#### [Raw data]
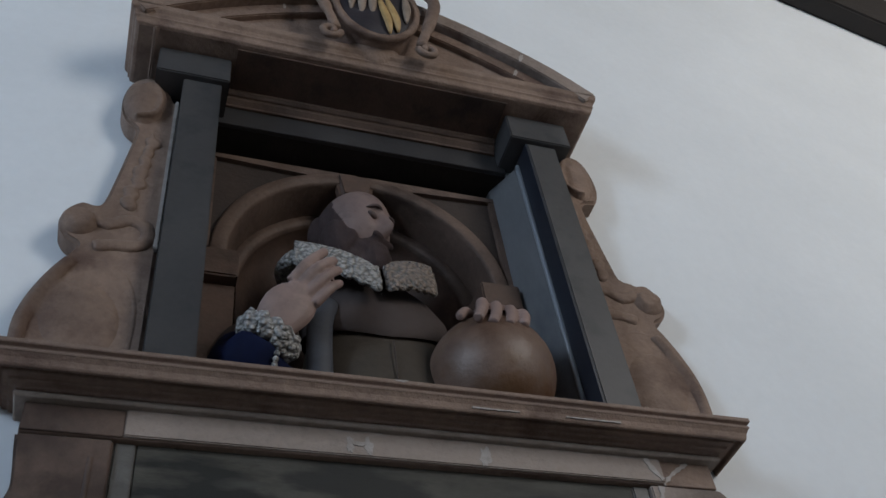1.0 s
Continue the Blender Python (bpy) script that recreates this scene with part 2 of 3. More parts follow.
def tube(bm, points, radii, segments=10, flat=1.0, mat=0):
    """A round bar along the points, closed at its ends; radii: one, or one a point."""
    pts = [Vector(p) for p in points]
    radii = radii if isinstance(radii, (list, tuple)) else [radii] * len(pts)
    rings, ref = [], None
    for i, p in enumerate(pts):
        d = (pts[min(i + 1, len(pts) - 1)] - pts[max(i - 1, 0)]).normalized()
        if ref is None:
            ref = d.cross(Vector((0, 1, 0)))
            ref = (ref if ref.length > 0.05 else d.cross(Vector((1, 0, 0)))).normalized()
        ref = (ref - d * ref.dot(d)).normalized()
        other = d.cross(ref)
        rings.append([bm.verts.new(p + radii[i] * (ref * math.cos(a) + other * math.sin(a) * flat)) for a in [2 * math.pi * k / segments for k in range(segments)]])
    faces = []
    for a, b in zip(rings, rings[1:]):
        for k in range(segments):
            faces.append(bm.faces.new((a[k], a[(k + 1) % segments], b[(k + 1) % segments], b[k])))
    faces += [bm.faces.new(rings[0]), bm.faces.new(rings[-1])]
    for f in faces:
        f.material_index = mat
    return bm


def ball(bm, centre, radii, turn=(0, 0, 0), u=20, v=14, mat=0, shape=None):
    """A rounded lump; shape(direction) scales it outwards."""
    m = Matrix.Translation(centre) @ Euler([radians(a) for a in turn]).to_matrix().to_4x4()
    rows = []
    for i in range(v + 1):
        th = math.pi * i / v
        row = []
        for k in range(1 if i in (0, v) else u):
            ph = 2 * math.pi * k / u
            d = Vector((math.sin(th) * math.cos(ph), math.sin(th) * math.sin(ph), math.cos(th)))
            s = shape(d) if shape else 1.0
            row.append(bm.verts.new(m @ Vector((d.x * radii[0] * s, d.y * radii[1] * s, d.z * radii[2] * s))))
        rows.append(row)
    for a, b in zip(rows, rows[1:]):
        for k in range(u):
            q = [a[k % len(a)], a[(k + 1) % len(a)], b[(k + 1) % len(b)], b[k % len(b)]]
            q = list(dict.fromkeys(q))
            f = bm.faces.new(q)
            f.material_index = mat if not callable(mat) else 0
    return bm


def fused(bm, voxel, smooth=4):
    """The lumps of bm grown together into one skin."""
    mesh = bpy.data.meshes.new("temporary")
    bmesh.ops.recalc_face_normals(bm, faces=bm.faces)
    bm.to_mesh(mesh)
    bm.free()
    ob = new("temporary", mesh)
    r = ob.modifiers.new("remesh", "REMESH")
    r.mode, r.voxel_size = "VOXEL", voxel
    s = ob.modifiers.new("smooth", "SMOOTH")
    s.iterations = smooth
    done = ob.evaluated_get(bpy.context.evaluated_depsgraph_get()).to_mesh()
    out = bmesh.new()
    out.from_mesh(done)
    bpy.data.objects.remove(ob)
    bpy.data.meshes.remove(mesh)
    return out


def join(bm, other, mat=0):
    """Adds other's skin to bm with the given material."""
    verts = {v: bm.verts.new(v.co) for v in other.verts}
    for f in other.faces:
        bm.faces.new([verts[v] for v in f.verts]).material_index = mat
    other.free()
    return bm


# ---------------------------------------------------------------- the church round the monument
WEST, EAST, SOUTH, TOP = -8.4, 6.0, -4.6, 6.4


def wall_pieces(boxes, name, label):
    bm = bmesh.new()
    for b in boxes:
        box(bm, *b)
    return tagged(part(name, bm, PLASTER), label, "wall", kind="structure")


NX, NZ0, NZ1 = 0.372, 2.56, 3.46
wall_pieces([(WEST, -NX, 0, 0.5, 0, TOP), (NX, EAST, 0, 0.5, 0, TOP), (-NX, NX, 0, 0.5, 0, NZ0), (-NX, NX, 0, 0.5, NZ1, TOP)], "wall_north", "white limewashed church wall carrying the monument")
wall_pieces([(WEST - 0.4, WEST, SOUTH, 0.5, 0, TOP)], "wall_west", "plain white limewashed wall")
wall_pieces([(EAST, EAST + 0.4, SOUTH, 0.5, 0, TOP)], "wall_east", "plain white limewashed wall")
S0, S1 = SOUTH - 0.4, SOUTH
wall_pieces([(WEST - 0.4, -7.45, S0, S1, 0, TOP), (-5.75, 2.15, S0, S1, 0, TOP), (4.25, EAST + 0.4, S0, S1, 0, TOP), (-7.45, -5.75, S0, S1, 0, WINDOW_Z - 1.43), (-7.45, -5.75, S0, S1, WINDOW_Z + 1.43, TOP), (2.15, 4.25, S0, S1, 0, WINDOW_Z - 1.43), (2.15, 4.25, S0, S1, WINDOW_Z + 1.43, TOP)], "wall_south", "white limewashed wall with two window openings")
tagged(part("floor", box(bmesh.new(), WEST - 0.4, EAST + 0.4, SOUTH - 0.4, 0.5, -0.2, 0), FLAGS), "worn stone-flagged church floor", "floor", kind="structure")
tagged(part("ceiling", box(bmesh.new(), WEST - 0.4, EAST + 0.4, SOUTH - 0.4, 0.5, TOP, TOP + 0.2), OAK), "dark timber church ceiling", "ceiling", kind="structure")
raft = prism(bmesh.new(), [(0.9, 5.542), (4.4, 3.967), (4.4, 4.32), (0.9, 5.895)], -0.09, -0.001)
tagged(part("roof_rafter", worn(raft, 0.01), OAK), "blackened oak rafter sloping down along the white wall", "rafter", kind="structure")

# ---------------------------------------------------------------- the monument
monument = thing("wall_monument", (0, 0, 1.9), "carved brown stone wall monument with grey marble pilasters", "monument")

# ledge under the niche
LEDGE = [(0.0, 2.495), (0.0, 2.553), (0.010, 2.554), (0.012, 2.558), (0.022, 2.558), (0.024, 2.563), (0.036, 2.563), (0.038, 2.568), (0.050, 2.568), (0.052, 2.574), (0.060, 2.574), (0.062, 2.564), (0.067, 2.562),
         (0.071, 2.565), (0.074, 2.576), (0.079, 2.583), (0.082, 2.585), (0.082, 2.588), (0.077, 2.590), (0.077, 2.593), (0.086, 2.596), (0.086, 2.605), (0.060, 2.606)]
part("ledge", worn(moulding(LEDGE, 0.616, 0.05, -0.001, 0.755), 0.0016, 1, 30), STONE, monument, "projecting moulded brown stone ledge")
part("ledge_bead", worn(moulding([(0.0, 2.548), (0.005, 2.548), (0.008, 2.552), (0.007, 2.5575), (0.0, 2.5575)], 0.6265, 0.0615, -0.001), 0.001, 1), STONE_PALE, monument, "pale worn bead under the ledge")
part("ledge_bed", block(-0.61, 0.61, -0.118, 0.0, 2.575, 2.604, 0.002), STONE, monument)
part("niche_floor", box(bmesh.new(), -NX, NX, 0.0, 0.34, 2.565, 2.603), STONE, monument)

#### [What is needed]
Output the material word for word, omitting its pictures.

#### [Worked answer]
1.0 s
Continue the Blender Python (bpy) script that recreates this scene with part 2 of 3. More parts follow.
def tube(bm, points, radii, segments=10, flat=1.0, mat=0):
    """A round bar along the points, closed at its ends; radii: one, or one a point."""
    pts = [Vector(p) for p in points]
    radii = radii if isinstance(radii, (list, tuple)) else [radii] * len(pts)
    rings, ref = [], None
    for i, p in enumerate(pts):
        d = (pts[min(i + 1, len(pts) - 1)] - pts[max(i - 1, 0)]).normalized()
        if ref is None:
            ref = d.cross(Vector((0, 1, 0)))
            ref = (ref if ref.length > 0.05 else d.cross(Vector((1, 0, 0)))).normalized()
        ref = (ref - d * ref.dot(d)).normalized()
        other = d.cross(ref)
        rings.append([bm.verts.new(p + radii[i] * (ref * math.cos(a) + other * math.sin(a) * flat)) for a in [2 * math.pi * k / segments for k in range(segments)]])
    faces = []
    for a, b in zip(rings, rings[1:]):
        for k in range(segments):
            faces.append(bm.faces.new((a[k], a[(k + 1) % segments], b[(k + 1) % segments], b[k])))
    faces += [bm.faces.new(rings[0]), bm.faces.new(rings[-1])]
    for f in faces:
        f.material_index = mat
    return bm


def ball(bm, centre, radii, turn=(0, 0, 0), u=20, v=14, mat=0, shape=None):
    """A rounded lump; shape(direction) scales it outwards."""
    m = Matrix.Translation(centre) @ Euler([radians(a) for a in turn]).to_matrix().to_4x4()
    rows = []
    for i in range(v + 1):
        th = math.pi * i / v
        row = []
        for k in range(1 if i in (0, v) else u):
            ph = 2 * math.pi * k / u
            d = Vector((math.sin(th) * math.cos(ph), math.sin(th) * math.sin(ph), math.cos(th)))
            s = shape(d) if shape else 1.0
            row.append(bm.verts.new(m @ Vector((d.x * radii[0] * s, d.y * radii[1] * s, d.z * radii[2] * s))))
        rows.append(row)
    for a, b in zip(rows, rows[1:]):
        for k in range(u):
            q = [a[k % len(a)], a[(k + 1) % len(a)], b[(k + 1) % len(b)], b[k % len(b)]]
            q = list(dict.fromkeys(q))
            f = bm.faces.new(q)
            f.material_index = mat if not callable(mat) else 0
    return bm


def fused(bm, voxel, smooth=4):
    """The lumps of bm grown together into one skin."""
    mesh = bpy.data.meshes.new("temporary")
    bmesh.ops.recalc_face_normals(bm, faces=bm.faces)
    bm.to_mesh(mesh)
    bm.free()
    ob = new("temporary", mesh)
    r = ob.modifiers.new("remesh", "REMESH")
    r.mode, r.voxel_size = "VOXEL", voxel
    s = ob.modifiers.new("smooth", "SMOOTH")
    s.iterations = smooth
    done = ob.evaluated_get(bpy.context.evaluated_depsgraph_get()).to_mesh()
    out = bmesh.new()
    out.from_mesh(done)
    bpy.data.objects.remove(ob)
    bpy.data.meshes.remove(mesh)
    return out


def join(bm, other, mat=0):
    """Adds other's skin to bm with the given material."""
    verts = {v: bm.verts.new(v.co) for v in other.verts}
    for f in other.faces:
        bm.faces.new([verts[v] for v in f.verts]).material_index = mat
    other.free()
    return bm


# ---------------------------------------------------------------- the church round the monument
WEST, EAST, SOUTH, TOP = -8.4, 6.0, -4.6, 6.4


def wall_pieces(boxes, name, label):
    bm = bmesh.new()
    for b in boxes:
        box(bm, *b)
    return tagged(part(name, bm, PLASTER), label, "wall", kind="structure")


NX, NZ0, NZ1 = 0.372, 2.56, 3.46
wall_pieces([(WEST, -NX, 0, 0.5, 0, TOP), (NX, EAST, 0, 0.5, 0, TOP), (-NX, NX, 0, 0.5, 0, NZ0), (-NX, NX, 0, 0.5, NZ1, TOP)], "wall_north", "white limewashed church wall carrying the monument")
wall_pieces([(WEST - 0.4, WEST, SOUTH, 0.5, 0, TOP)], "wall_west", "plain white limewashed wall")
wall_pieces([(EAST, EAST + 0.4, SOUTH, 0.5, 0, TOP)], "wall_east", "plain white limewashed wall")
S0, S1 = SOUTH - 0.4, SOUTH
wall_pieces([(WEST - 0.4, -7.45, S0, S1, 0, TOP), (-5.75, 2.15, S0, S1, 0, TOP), (4.25, EAST + 0.4, S0, S1, 0, TOP), (-7.45, -5.75, S0, S1, 0, WINDOW_Z - 1.43), (-7.45, -5.75, S0, S1, WINDOW_Z + 1.43, TOP), (2.15, 4.25, S0, S1, 0, WINDOW_Z - 1.43), (2.15, 4.25, S0, S1, WINDOW_Z + 1.43, TOP)], "wall_south", "white limewashed wall with two window openings")
tagged(part("floor", box(bmesh.new(), WEST - 0.4, EAST + 0.4, SOUTH - 0.4, 0.5, -0.2, 0), FLAGS), "worn stone-flagged church floor", "floor", kind="structure")
tagged(part("ceiling", box(bmesh.new(), WEST - 0.4, EAST + 0.4, SOUTH - 0.4, 0.5, TOP, TOP + 0.2), OAK), "dark timber church ceiling", "ceiling", kind="structure")
raft = prism(bmesh.new(), [(0.9, 5.542), (4.4, 3.967), (4.4, 4.32), (0.9, 5.895)], -0.09, -0.001)
tagged(part("roof_rafter", worn(raft, 0.01), OAK), "blackened oak rafter sloping down along the white wall", "rafter", kind="structure")

# ---------------------------------------------------------------- the monument
monument = thing("wall_monument", (0, 0, 1.9), "carved brown stone wall monument with grey marble pilasters", "monument")

# ledge under the niche
LEDGE = [(0.0, 2.495), (0.0, 2.553), (0.010, 2.554), (0.012, 2.558), (0.022, 2.558), (0.024, 2.563), (0.036, 2.563), (0.038, 2.568), (0.050, 2.568), (0.052, 2.574), (0.060, 2.574), (0.062, 2.564), (0.067, 2.562),
         (0.071, 2.565), (0.074, 2.576), (0.079, 2.583), (0.082, 2.585), (0.082, 2.588), (0.077, 2.590), (0.077, 2.593), (0.086, 2.596), (0.086, 2.605), (0.060, 2.606)]
part("ledge", worn(moulding(LEDGE, 0.616, 0.05, -0.001, 0.755), 0.0016, 1, 30), STONE, monument, "projecting moulded brown stone ledge")
part("ledge_bead", worn(moulding([(0.0, 2.548), (0.005, 2.548), (0.008, 2.552), (0.007, 2.5575), (0.0, 2.5575)], 0.6265, 0.0615, -0.001), 0.001, 1), STONE_PALE, monument, "pale worn bead under the ledge")
part("ledge_bed", block(-0.61, 0.61, -0.118, 0.0, 2.575, 2.604, 0.002), STONE, monument)
part("niche_floor", box(bmesh.new(), -NX, NX, 0.0, 0.34, 2.565, 2.603), STONE, monument)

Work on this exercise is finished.